## EXERCISE DESCRIPTION
It is required that all of the data be written out exactly.

## STORED DATA
* START *
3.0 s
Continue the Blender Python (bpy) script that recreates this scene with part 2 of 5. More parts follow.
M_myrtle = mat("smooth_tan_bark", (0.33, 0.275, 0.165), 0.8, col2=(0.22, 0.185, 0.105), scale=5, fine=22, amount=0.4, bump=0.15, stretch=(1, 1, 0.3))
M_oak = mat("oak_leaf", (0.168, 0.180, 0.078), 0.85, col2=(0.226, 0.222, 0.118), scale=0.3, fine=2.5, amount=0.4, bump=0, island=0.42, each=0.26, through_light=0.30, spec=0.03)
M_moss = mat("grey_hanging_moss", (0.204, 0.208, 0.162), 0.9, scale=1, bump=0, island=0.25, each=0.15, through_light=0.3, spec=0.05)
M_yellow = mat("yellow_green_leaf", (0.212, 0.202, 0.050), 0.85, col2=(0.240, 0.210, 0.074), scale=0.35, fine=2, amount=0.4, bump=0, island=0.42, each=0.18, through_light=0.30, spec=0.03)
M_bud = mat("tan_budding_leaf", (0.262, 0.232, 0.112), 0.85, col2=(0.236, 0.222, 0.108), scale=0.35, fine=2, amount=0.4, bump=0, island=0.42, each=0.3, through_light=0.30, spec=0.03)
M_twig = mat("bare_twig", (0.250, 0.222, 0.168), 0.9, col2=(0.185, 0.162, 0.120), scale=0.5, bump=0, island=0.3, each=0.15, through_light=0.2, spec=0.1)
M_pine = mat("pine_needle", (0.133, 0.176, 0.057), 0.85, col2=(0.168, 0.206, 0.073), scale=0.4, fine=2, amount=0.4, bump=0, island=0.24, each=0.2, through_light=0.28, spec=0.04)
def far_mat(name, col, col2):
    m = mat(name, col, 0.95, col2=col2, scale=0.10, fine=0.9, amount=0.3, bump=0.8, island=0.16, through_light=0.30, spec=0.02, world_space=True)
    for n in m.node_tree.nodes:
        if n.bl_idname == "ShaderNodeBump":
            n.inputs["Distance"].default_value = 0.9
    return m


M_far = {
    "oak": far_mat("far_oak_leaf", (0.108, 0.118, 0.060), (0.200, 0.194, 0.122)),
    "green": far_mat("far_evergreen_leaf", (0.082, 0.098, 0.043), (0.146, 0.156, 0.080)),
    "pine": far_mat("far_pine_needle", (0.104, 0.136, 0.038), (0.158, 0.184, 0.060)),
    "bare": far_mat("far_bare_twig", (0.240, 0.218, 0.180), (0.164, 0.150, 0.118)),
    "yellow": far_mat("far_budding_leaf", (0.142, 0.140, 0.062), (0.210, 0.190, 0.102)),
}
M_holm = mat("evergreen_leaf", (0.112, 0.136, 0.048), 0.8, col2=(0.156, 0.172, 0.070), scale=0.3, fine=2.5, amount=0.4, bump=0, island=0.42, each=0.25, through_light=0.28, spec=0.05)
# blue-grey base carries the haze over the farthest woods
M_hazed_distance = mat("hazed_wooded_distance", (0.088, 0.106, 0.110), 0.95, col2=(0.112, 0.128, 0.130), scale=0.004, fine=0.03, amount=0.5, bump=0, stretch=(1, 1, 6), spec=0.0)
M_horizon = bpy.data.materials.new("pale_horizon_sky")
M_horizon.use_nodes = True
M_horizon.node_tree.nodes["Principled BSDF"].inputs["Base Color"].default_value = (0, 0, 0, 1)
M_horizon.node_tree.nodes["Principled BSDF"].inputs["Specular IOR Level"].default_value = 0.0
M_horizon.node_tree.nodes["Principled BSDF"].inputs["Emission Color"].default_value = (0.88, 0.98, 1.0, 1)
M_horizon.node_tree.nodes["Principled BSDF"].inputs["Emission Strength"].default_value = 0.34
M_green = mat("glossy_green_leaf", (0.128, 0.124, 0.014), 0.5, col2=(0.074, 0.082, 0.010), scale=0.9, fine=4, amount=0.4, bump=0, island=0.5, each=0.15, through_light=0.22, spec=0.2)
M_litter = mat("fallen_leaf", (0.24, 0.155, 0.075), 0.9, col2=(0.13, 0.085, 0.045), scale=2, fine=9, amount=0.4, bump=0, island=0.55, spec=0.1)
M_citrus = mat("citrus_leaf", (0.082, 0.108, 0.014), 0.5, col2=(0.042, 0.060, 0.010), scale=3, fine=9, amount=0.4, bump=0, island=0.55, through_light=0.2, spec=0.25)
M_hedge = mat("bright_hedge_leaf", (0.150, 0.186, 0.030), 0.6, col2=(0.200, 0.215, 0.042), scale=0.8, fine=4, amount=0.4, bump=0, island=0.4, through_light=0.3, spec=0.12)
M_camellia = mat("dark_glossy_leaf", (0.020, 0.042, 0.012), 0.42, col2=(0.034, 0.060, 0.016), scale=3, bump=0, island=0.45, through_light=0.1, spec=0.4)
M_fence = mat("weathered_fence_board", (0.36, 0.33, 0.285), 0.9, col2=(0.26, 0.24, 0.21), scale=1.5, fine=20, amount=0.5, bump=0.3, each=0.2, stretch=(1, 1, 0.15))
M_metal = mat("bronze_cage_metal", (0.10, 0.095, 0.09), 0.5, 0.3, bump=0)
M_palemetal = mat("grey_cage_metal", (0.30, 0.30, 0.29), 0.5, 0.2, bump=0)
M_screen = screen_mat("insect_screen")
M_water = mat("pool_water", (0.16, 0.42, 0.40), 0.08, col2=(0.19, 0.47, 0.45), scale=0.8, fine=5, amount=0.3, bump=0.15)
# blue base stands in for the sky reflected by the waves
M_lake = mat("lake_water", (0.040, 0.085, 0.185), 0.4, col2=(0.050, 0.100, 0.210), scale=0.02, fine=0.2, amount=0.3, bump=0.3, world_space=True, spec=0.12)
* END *
## FULL ANSWER
3.0 s
Continue the Blender Python (bpy) script that recreates this scene with part 2 of 5. More parts follow.
M_myrtle = mat("smooth_tan_bark", (0.33, 0.275, 0.165), 0.8, col2=(0.22, 0.185, 0.105), scale=5, fine=22, amount=0.4, bump=0.15, stretch=(1, 1, 0.3))
M_oak = mat("oak_leaf", (0.168, 0.180, 0.078), 0.85, col2=(0.226, 0.222, 0.118), scale=0.3, fine=2.5, amount=0.4, bump=0, island=0.42, each=0.26, through_light=0.30, spec=0.03)
M_moss = mat("grey_hanging_moss", (0.204, 0.208, 0.162), 0.9, scale=1, bump=0, island=0.25, each=0.15, through_light=0.3, spec=0.05)
M_yellow = mat("yellow_green_leaf", (0.212, 0.202, 0.050), 0.85, col2=(0.240, 0.210, 0.074), scale=0.35, fine=2, amount=0.4, bump=0, island=0.42, each=0.18, through_light=0.30, spec=0.03)
M_bud = mat("tan_budding_leaf", (0.262, 0.232, 0.112), 0.85, col2=(0.236, 0.222, 0.108), scale=0.35, fine=2, amount=0.4, bump=0, island=0.42, each=0.3, through_light=0.30, spec=0.03)
M_twig = mat("bare_twig", (0.250, 0.222, 0.168), 0.9, col2=(0.185, 0.162, 0.120), scale=0.5, bump=0, island=0.3, each=0.15, through_light=0.2, spec=0.1)
M_pine = mat("pine_needle", (0.133, 0.176, 0.057), 0.85, col2=(0.168, 0.206, 0.073), scale=0.4, fine=2, amount=0.4, bump=0, island=0.24, each=0.2, through_light=0.28, spec=0.04)
def far_mat(name, col, col2):
    m = mat(name, col, 0.95, col2=col2, scale=0.10, fine=0.9, amount=0.3, bump=0.8, island=0.16, through_light=0.30, spec=0.02, world_space=True)
    for n in m.node_tree.nodes:
        if n.bl_idname == "ShaderNodeBump":
            n.inputs["Distance"].default_value = 0.9
    return m


M_far = {
    "oak": far_mat("far_oak_leaf", (0.108, 0.118, 0.060), (0.200, 0.194, 0.122)),
    "green": far_mat("far_evergreen_leaf", (0.082, 0.098, 0.043), (0.146, 0.156, 0.080)),
    "pine": far_mat("far_pine_needle", (0.104, 0.136, 0.038), (0.158, 0.184, 0.060)),
    "bare": far_mat("far_bare_twig", (0.240, 0.218, 0.180), (0.164, 0.150, 0.118)),
    "yellow": far_mat("far_budding_leaf", (0.142, 0.140, 0.062), (0.210, 0.190, 0.102)),
}
M_holm = mat("evergreen_leaf", (0.112, 0.136, 0.048), 0.8, col2=(0.156, 0.172, 0.070), scale=0.3, fine=2.5, amount=0.4, bump=0, island=0.42, each=0.25, through_light=0.28, spec=0.05)
# blue-grey base carries the haze over the farthest woods
M_hazed_distance = mat("hazed_wooded_distance", (0.088, 0.106, 0.110), 0.95, col2=(0.112, 0.128, 0.130), scale=0.004, fine=0.03, amount=0.5, bump=0, stretch=(1, 1, 6), spec=0.0)
M_horizon = bpy.data.materials.new("pale_horizon_sky")
M_horizon.use_nodes = True
M_horizon.node_tree.nodes["Principled BSDF"].inputs["Base Color"].default_value = (0, 0, 0, 1)
M_horizon.node_tree.nodes["Principled BSDF"].inputs["Specular IOR Level"].default_value = 0.0
M_horizon.node_tree.nodes["Principled BSDF"].inputs["Emission Color"].default_value = (0.88, 0.98, 1.0, 1)
M_horizon.node_tree.nodes["Principled BSDF"].inputs["Emission Strength"].default_value = 0.34
M_green = mat("glossy_green_leaf", (0.128, 0.124, 0.014), 0.5, col2=(0.074, 0.082, 0.010), scale=0.9, fine=4, amount=0.4, bump=0, island=0.5, each=0.15, through_light=0.22, spec=0.2)
M_litter = mat("fallen_leaf", (0.24, 0.155, 0.075), 0.9, col2=(0.13, 0.085, 0.045), scale=2, fine=9, amount=0.4, bump=0, island=0.55, spec=0.1)
M_citrus = mat("citrus_leaf", (0.082, 0.108, 0.014), 0.5, col2=(0.042, 0.060, 0.010), scale=3, fine=9, amount=0.4, bump=0, island=0.55, through_light=0.2, spec=0.25)
M_hedge = mat("bright_hedge_leaf", (0.150, 0.186, 0.030), 0.6, col2=(0.200, 0.215, 0.042), scale=0.8, fine=4, amount=0.4, bump=0, island=0.4, through_light=0.3, spec=0.12)
M_camellia = mat("dark_glossy_leaf", (0.020, 0.042, 0.012), 0.42, col2=(0.034, 0.060, 0.016), scale=3, bump=0, island=0.45, through_light=0.1, spec=0.4)
M_fence = mat("weathered_fence_board", (0.36, 0.33, 0.285), 0.9, col2=(0.26, 0.24, 0.21), scale=1.5, fine=20, amount=0.5, bump=0.3, each=0.2, stretch=(1, 1, 0.15))
M_metal = mat("bronze_cage_metal", (0.10, 0.095, 0.09), 0.5, 0.3, bump=0)
M_palemetal = mat("grey_cage_metal", (0.30, 0.30, 0.29), 0.5, 0.2, bump=0)
M_screen = screen_mat("insect_screen")
M_water = mat("pool_water", (0.16, 0.42, 0.40), 0.08, col2=(0.19, 0.47, 0.45), scale=0.8, fine=5, amount=0.3, bump=0.15)
# blue base stands in for the sky reflected by the waves
M_lake = mat("lake_water", (0.040, 0.085, 0.185), 0.4, col2=(0.050, 0.100, 0.210), scale=0.02, fine=0.2, amount=0.3, bump=0.3, world_space=True, spec=0.12)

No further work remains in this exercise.